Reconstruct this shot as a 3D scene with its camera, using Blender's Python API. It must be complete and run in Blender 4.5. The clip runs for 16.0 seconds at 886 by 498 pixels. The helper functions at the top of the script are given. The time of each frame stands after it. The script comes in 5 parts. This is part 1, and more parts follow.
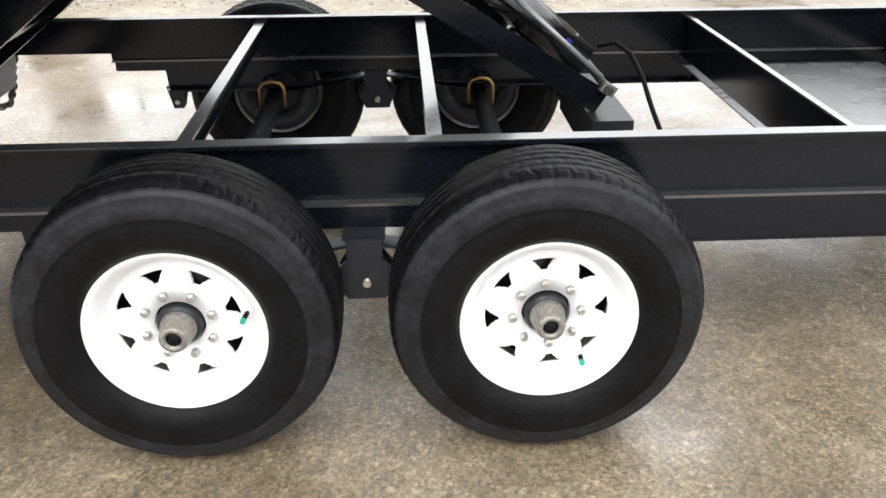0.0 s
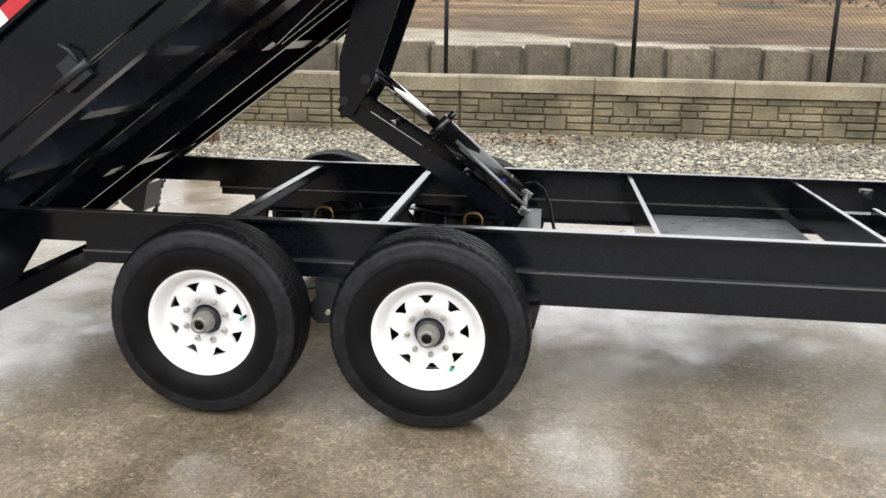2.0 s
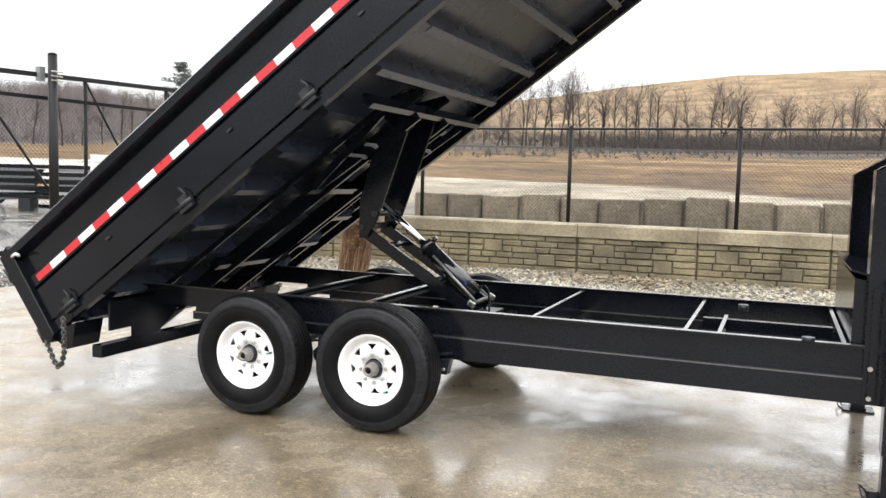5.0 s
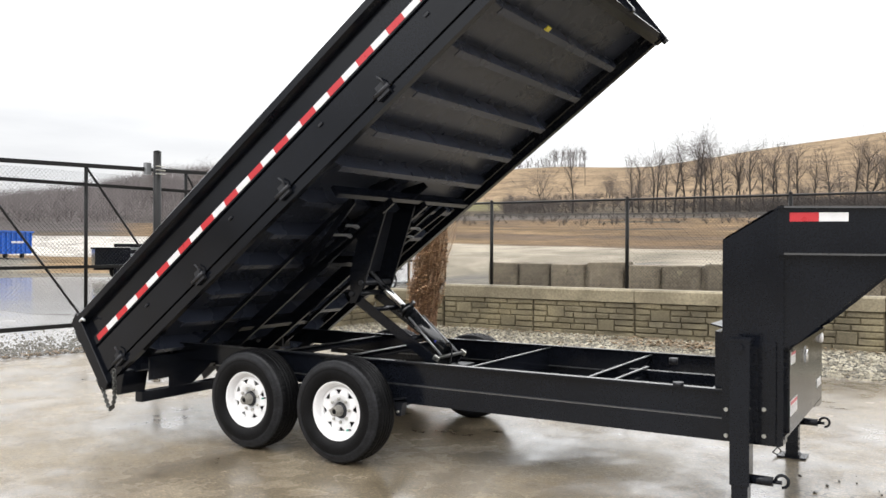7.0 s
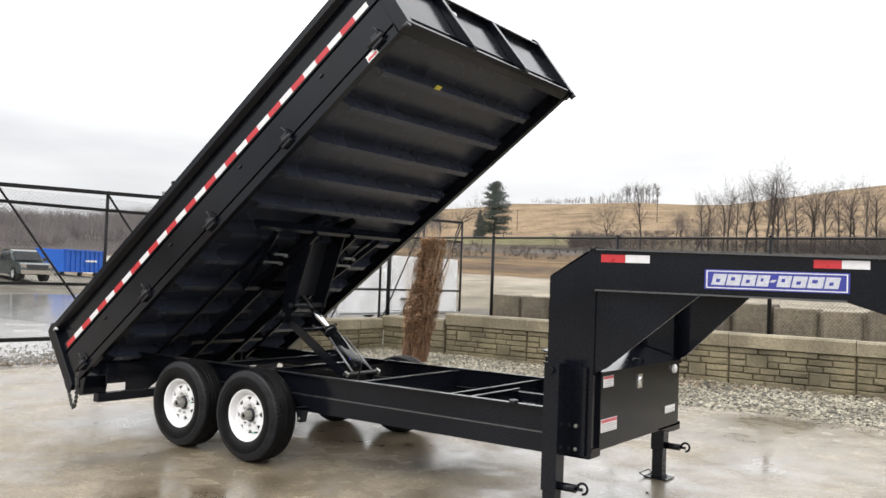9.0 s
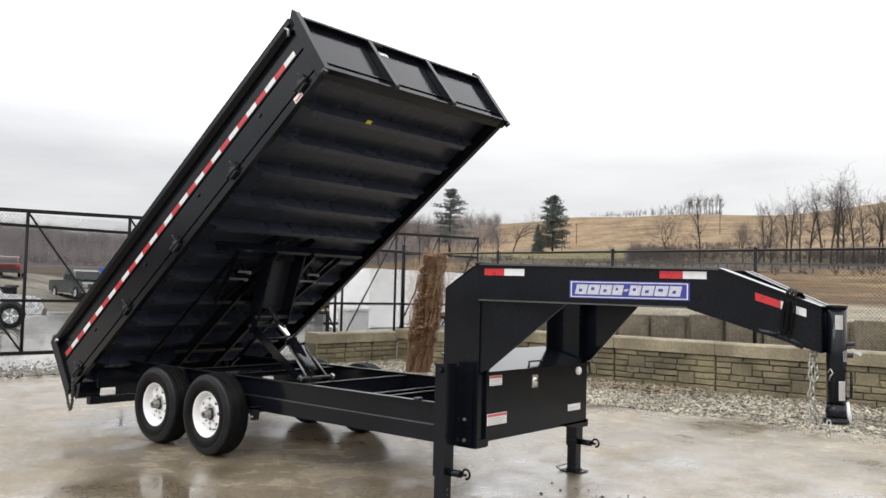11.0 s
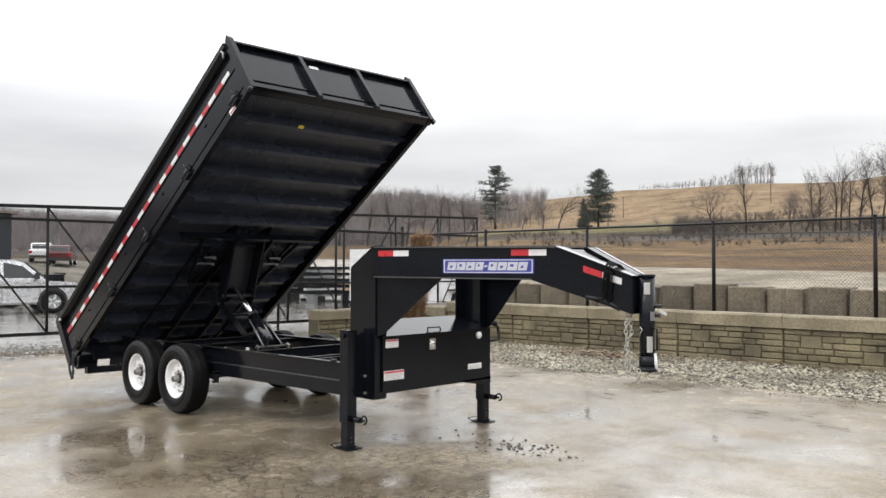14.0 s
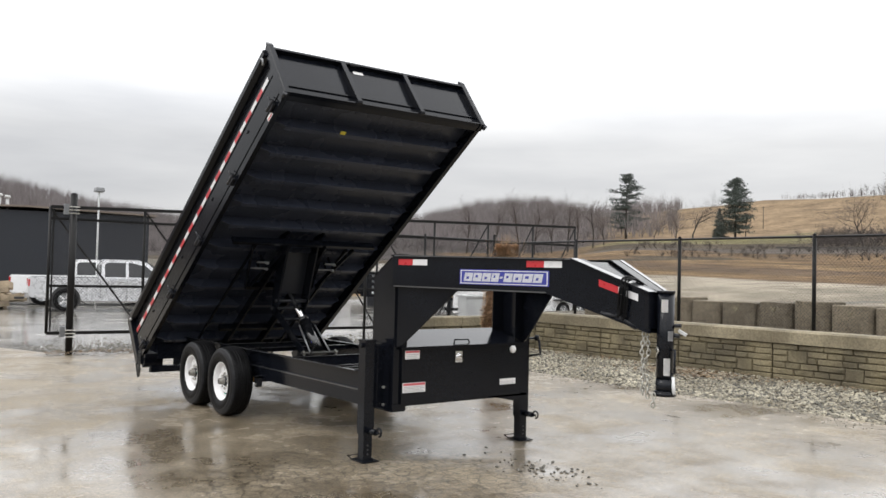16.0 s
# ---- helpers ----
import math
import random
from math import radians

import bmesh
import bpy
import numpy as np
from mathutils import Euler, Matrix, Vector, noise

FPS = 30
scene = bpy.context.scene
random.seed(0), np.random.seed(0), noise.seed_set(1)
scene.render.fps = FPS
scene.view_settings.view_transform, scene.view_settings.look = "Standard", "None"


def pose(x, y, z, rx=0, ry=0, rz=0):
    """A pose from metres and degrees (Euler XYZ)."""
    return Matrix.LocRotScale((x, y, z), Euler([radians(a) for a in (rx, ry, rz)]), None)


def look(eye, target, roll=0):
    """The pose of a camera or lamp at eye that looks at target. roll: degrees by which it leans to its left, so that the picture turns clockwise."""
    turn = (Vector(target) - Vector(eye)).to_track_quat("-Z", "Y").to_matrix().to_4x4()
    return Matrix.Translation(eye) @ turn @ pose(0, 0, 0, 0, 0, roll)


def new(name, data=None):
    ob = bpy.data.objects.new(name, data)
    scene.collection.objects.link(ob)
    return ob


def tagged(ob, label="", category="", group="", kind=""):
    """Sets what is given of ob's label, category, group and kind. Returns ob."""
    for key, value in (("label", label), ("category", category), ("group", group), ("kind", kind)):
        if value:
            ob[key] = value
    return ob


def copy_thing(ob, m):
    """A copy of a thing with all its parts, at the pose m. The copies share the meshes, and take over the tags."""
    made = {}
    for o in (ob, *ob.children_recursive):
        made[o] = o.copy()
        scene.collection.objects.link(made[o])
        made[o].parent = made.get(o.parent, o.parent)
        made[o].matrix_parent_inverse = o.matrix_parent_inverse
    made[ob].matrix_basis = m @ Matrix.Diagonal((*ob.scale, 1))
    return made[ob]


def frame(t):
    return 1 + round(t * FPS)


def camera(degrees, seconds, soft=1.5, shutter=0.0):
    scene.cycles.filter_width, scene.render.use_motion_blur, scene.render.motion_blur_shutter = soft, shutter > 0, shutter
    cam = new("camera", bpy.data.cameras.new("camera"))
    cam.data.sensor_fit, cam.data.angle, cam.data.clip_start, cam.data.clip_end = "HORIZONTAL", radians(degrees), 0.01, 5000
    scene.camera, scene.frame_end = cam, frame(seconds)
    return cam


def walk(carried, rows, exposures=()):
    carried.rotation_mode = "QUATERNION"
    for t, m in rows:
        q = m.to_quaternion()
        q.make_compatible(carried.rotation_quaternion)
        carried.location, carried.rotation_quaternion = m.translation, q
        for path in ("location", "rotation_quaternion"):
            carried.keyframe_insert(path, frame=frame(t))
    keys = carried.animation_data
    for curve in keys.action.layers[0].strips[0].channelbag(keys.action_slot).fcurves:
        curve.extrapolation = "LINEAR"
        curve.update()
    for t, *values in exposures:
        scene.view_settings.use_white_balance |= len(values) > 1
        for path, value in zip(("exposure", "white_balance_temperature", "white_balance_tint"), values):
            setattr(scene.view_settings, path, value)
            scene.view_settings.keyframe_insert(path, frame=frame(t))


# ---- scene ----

--------------------------------

• Objective
Starting at the line that contains "shutter > 0, shutter", copy each line exactly through the end of the listing above. Include that first line and the last one, and add nothing.

• Solved exercise
    scene.cycles.filter_width, scene.render.use_motion_blur, scene.render.motion_blur_shutter = soft, shutter > 0, shutter
    cam = new("camera", bpy.data.cameras.new("camera"))
    cam.data.sensor_fit, cam.data.angle, cam.data.clip_start, cam.data.clip_end = "HORIZONTAL", radians(degrees), 0.01, 5000
    scene.camera, scene.frame_end = cam, frame(seconds)
    return cam


def walk(carried, rows, exposures=()):
    carried.rotation_mode = "QUATERNION"
    for t, m in rows:
        q = m.to_quaternion()
        q.make_compatible(carried.rotation_quaternion)
        carried.location, carried.rotation_quaternion = m.translation, q
        for path in ("location", "rotation_quaternion"):
            carried.keyframe_insert(path, frame=frame(t))
    keys = carried.animation_data
    for curve in keys.action.layers[0].strips[0].channelbag(keys.action_slot).fcurves:
        curve.extrapolation = "LINEAR"
        curve.update()
    for t, *values in exposures:
        scene.view_settings.use_white_balance |= len(values) > 1
        for path, value in zip(("exposure", "white_balance_temperature", "white_balance_tint"), values):
            setattr(scene.view_settings, path, value)
            scene.view_settings.keyframe_insert(path, frame=frame(t))


# ---- scene ----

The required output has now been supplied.